■ **DATA FOR PROCESSING**
···
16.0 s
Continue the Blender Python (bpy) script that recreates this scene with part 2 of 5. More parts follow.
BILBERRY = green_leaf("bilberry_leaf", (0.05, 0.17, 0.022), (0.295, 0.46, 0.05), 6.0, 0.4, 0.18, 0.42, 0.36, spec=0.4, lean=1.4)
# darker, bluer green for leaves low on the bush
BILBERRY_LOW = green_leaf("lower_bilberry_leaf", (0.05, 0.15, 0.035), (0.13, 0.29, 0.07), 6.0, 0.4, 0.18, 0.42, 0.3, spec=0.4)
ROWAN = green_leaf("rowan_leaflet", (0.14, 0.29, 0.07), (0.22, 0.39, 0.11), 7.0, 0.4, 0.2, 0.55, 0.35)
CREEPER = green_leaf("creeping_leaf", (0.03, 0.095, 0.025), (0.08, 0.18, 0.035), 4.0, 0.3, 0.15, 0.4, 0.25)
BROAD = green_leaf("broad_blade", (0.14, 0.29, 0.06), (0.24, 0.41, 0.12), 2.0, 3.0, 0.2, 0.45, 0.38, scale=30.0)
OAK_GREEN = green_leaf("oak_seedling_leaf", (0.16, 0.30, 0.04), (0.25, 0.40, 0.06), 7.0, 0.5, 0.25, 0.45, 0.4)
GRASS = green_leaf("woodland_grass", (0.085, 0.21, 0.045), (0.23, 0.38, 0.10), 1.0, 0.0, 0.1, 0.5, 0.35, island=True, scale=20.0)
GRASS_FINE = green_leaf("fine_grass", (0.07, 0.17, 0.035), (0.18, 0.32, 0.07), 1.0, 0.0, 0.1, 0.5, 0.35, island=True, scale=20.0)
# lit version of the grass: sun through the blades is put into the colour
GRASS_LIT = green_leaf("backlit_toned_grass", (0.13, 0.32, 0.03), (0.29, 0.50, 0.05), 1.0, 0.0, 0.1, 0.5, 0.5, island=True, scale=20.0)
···
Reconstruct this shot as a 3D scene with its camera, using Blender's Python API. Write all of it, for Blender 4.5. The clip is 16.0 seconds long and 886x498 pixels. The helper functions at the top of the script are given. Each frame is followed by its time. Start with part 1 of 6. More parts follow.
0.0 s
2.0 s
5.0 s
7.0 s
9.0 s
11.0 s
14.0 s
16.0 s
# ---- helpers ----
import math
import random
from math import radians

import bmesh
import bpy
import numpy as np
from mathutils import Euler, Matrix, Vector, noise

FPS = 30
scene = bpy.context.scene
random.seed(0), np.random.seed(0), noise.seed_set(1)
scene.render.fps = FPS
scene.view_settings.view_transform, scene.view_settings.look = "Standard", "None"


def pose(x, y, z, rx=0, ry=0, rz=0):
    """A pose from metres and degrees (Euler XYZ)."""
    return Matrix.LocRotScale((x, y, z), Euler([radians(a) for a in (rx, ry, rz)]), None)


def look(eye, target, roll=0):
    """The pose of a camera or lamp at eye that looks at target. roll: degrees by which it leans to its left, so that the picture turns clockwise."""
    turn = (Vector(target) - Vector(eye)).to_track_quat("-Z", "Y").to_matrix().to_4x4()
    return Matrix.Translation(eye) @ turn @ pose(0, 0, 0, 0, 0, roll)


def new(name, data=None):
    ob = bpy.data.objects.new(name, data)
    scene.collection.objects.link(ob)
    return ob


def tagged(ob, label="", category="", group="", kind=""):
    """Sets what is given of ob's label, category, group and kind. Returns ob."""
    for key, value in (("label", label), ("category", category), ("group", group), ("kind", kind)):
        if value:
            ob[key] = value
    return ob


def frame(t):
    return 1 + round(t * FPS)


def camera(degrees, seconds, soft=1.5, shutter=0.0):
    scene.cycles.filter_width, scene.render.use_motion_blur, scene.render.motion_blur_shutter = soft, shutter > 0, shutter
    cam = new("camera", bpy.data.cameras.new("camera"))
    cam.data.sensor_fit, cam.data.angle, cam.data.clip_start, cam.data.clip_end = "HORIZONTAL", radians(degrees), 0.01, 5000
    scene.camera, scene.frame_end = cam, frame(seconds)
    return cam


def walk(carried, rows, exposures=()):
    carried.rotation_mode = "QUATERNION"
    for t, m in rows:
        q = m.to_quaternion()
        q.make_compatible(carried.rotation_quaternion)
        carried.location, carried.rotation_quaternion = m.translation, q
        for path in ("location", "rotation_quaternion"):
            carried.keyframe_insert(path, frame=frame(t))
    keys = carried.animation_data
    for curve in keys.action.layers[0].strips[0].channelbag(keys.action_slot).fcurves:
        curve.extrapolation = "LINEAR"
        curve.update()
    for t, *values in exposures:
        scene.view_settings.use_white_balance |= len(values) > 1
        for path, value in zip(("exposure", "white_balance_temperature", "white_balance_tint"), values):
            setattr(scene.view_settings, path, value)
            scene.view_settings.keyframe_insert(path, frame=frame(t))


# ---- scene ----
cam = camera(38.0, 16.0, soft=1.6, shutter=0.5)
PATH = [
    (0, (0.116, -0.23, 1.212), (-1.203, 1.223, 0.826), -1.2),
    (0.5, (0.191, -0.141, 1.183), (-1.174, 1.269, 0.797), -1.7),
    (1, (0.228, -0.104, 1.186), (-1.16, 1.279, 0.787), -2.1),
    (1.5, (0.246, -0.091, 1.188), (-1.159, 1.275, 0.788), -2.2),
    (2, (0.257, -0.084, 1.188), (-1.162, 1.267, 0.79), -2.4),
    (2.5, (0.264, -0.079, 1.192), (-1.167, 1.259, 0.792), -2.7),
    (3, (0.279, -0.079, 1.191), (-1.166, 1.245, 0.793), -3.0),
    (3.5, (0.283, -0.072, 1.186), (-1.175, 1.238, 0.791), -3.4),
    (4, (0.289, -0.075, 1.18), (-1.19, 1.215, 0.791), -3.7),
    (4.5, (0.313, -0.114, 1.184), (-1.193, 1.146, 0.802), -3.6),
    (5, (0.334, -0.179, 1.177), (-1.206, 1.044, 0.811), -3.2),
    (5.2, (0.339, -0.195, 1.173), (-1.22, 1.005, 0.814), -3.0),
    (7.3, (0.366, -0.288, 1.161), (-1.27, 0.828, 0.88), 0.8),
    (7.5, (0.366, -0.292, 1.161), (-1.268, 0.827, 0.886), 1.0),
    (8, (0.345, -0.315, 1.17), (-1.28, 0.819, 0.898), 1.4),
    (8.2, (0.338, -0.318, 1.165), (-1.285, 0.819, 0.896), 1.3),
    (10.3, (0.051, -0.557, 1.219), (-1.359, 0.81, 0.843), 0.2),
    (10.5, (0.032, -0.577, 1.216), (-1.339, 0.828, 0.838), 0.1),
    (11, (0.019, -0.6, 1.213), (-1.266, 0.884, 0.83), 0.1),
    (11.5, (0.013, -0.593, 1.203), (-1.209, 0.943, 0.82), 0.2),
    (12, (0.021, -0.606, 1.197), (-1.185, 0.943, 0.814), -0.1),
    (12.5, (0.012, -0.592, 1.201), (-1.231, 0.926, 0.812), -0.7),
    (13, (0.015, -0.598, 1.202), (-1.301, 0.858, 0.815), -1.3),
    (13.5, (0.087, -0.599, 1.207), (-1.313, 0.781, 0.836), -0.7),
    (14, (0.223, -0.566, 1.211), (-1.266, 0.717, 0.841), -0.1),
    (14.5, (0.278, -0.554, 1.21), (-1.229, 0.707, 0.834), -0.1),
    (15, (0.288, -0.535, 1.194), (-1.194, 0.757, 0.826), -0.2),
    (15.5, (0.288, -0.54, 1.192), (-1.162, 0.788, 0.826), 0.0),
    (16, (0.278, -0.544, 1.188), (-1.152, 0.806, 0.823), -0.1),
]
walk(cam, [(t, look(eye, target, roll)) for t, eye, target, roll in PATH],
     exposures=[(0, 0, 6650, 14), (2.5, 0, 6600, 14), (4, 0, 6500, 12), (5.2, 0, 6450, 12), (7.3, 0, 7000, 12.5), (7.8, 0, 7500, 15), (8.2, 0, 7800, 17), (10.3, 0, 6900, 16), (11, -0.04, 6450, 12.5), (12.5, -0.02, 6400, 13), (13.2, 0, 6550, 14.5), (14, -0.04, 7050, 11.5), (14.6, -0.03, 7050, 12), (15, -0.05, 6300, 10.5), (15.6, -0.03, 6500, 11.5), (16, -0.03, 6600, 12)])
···
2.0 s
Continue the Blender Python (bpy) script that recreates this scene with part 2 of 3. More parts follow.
···
■ **WHAT YOU ARE ASKED TO DO**
The lines to quote run from the one containing "from mathutils import" to the one containing "ob = bpy.data.objects.new(name, data)". Quote them exactly, with both of those lines, and nothing else.

■ **SOLUTION TO THE PROBLEM**
from mathutils import Euler, Matrix, Vector, noise

FPS = 30
scene = bpy.context.scene
random.seed(0), np.random.seed(0), noise.seed_set(1)
scene.render.fps = FPS
scene.view_settings.view_transform, scene.view_settings.look = "Standard", "None"


def pose(x, y, z, rx=0, ry=0, rz=0):
    """A pose from metres and degrees (Euler XYZ)."""
    return Matrix.LocRotScale((x, y, z), Euler([radians(a) for a in (rx, ry, rz)]), None)


def look(eye, target, roll=0):
    """The pose of a camera or lamp at eye that looks at target. roll: degrees by which it leans to its left, so that the picture turns clockwise."""
    turn = (Vector(target) - Vector(eye)).to_track_quat("-Z", "Y").to_matrix().to_4x4()
    return Matrix.Translation(eye) @ turn @ pose(0, 0, 0, 0, 0, roll)


def new(name, data=None):
    ob = bpy.data.objects.new(name, data)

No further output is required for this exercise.